Although the glass showed better transparency, the reaction of PET substrate is stronger as compared to the glass and, in this sense, we observe a small improvement in the sensing properties of the polymer film deposited on flexible substrate as regards to the glass substrate. However, this is not the only indicator by which we evaluate the sensing properties.

A very important parameter that determines the suitability of the material for sensing applications, as it is well known, is the hysteresis, H. If H exists, that means that, for the same humidity values, depending whether humidity increases or decreases, different transmittance value occurs. To keep its value as low as possible is our main goal. The hysteresis values H of all flexible substrates along with the glass sample are calculated and summarized in Figure 4.

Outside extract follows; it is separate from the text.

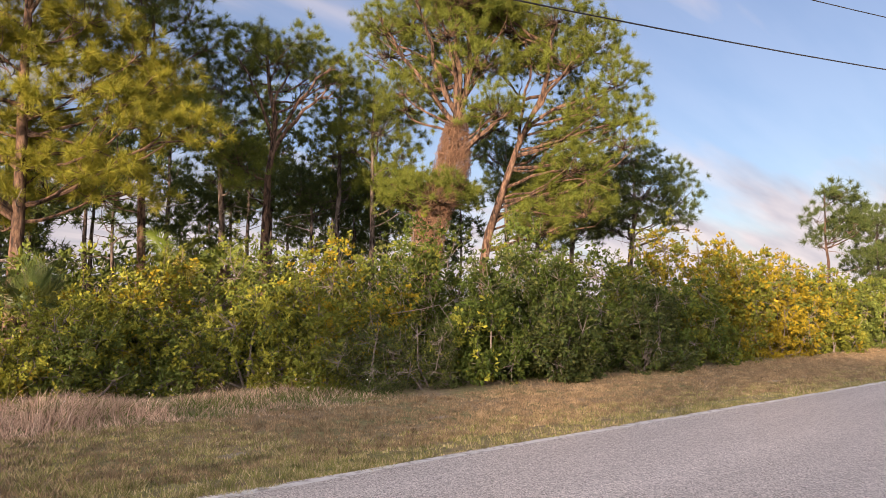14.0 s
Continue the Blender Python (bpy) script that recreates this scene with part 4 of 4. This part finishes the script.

The smallest H-value for flexible substrates of 8.9% is achieved for PVA-Ac24 that was deposited on PET, which is almost three times smaller when compared to samples PLA (22.3%) and Compo-Sil (25.2%).

4. Conclusions

The successful humidity sensing application of thin films of poly(vinyl alcohol-co-vinyl acetal) with acetal content 24% deposited on PET, PLA, and Compo-Sil flexible substrates is demonstrated. All types of substrates used are shown to be suitable for the deposition of metal (Au:Pd) sublayer and polymer deposition via spin-coating. The best sensor characteristics are obtained for PVA-Ac24 films deposited on PET substrate–highest transmittance change and smallest hysteresis value. The PET substrate with Au:Pd/polymer deposited on top has the smoothest surface and even distribution of the thickness with no visible cracks and defects. The results obtained for this substrate are similar to the results for glass sample with Au:Pd/polymer, thus taking advantage of the flexibility of the substrate, but retaining the excellent optical properties of the glass which gives new opportunities for their potential feature use as in situ optical flexible/wearable sensors for humidity in the surrounding environment.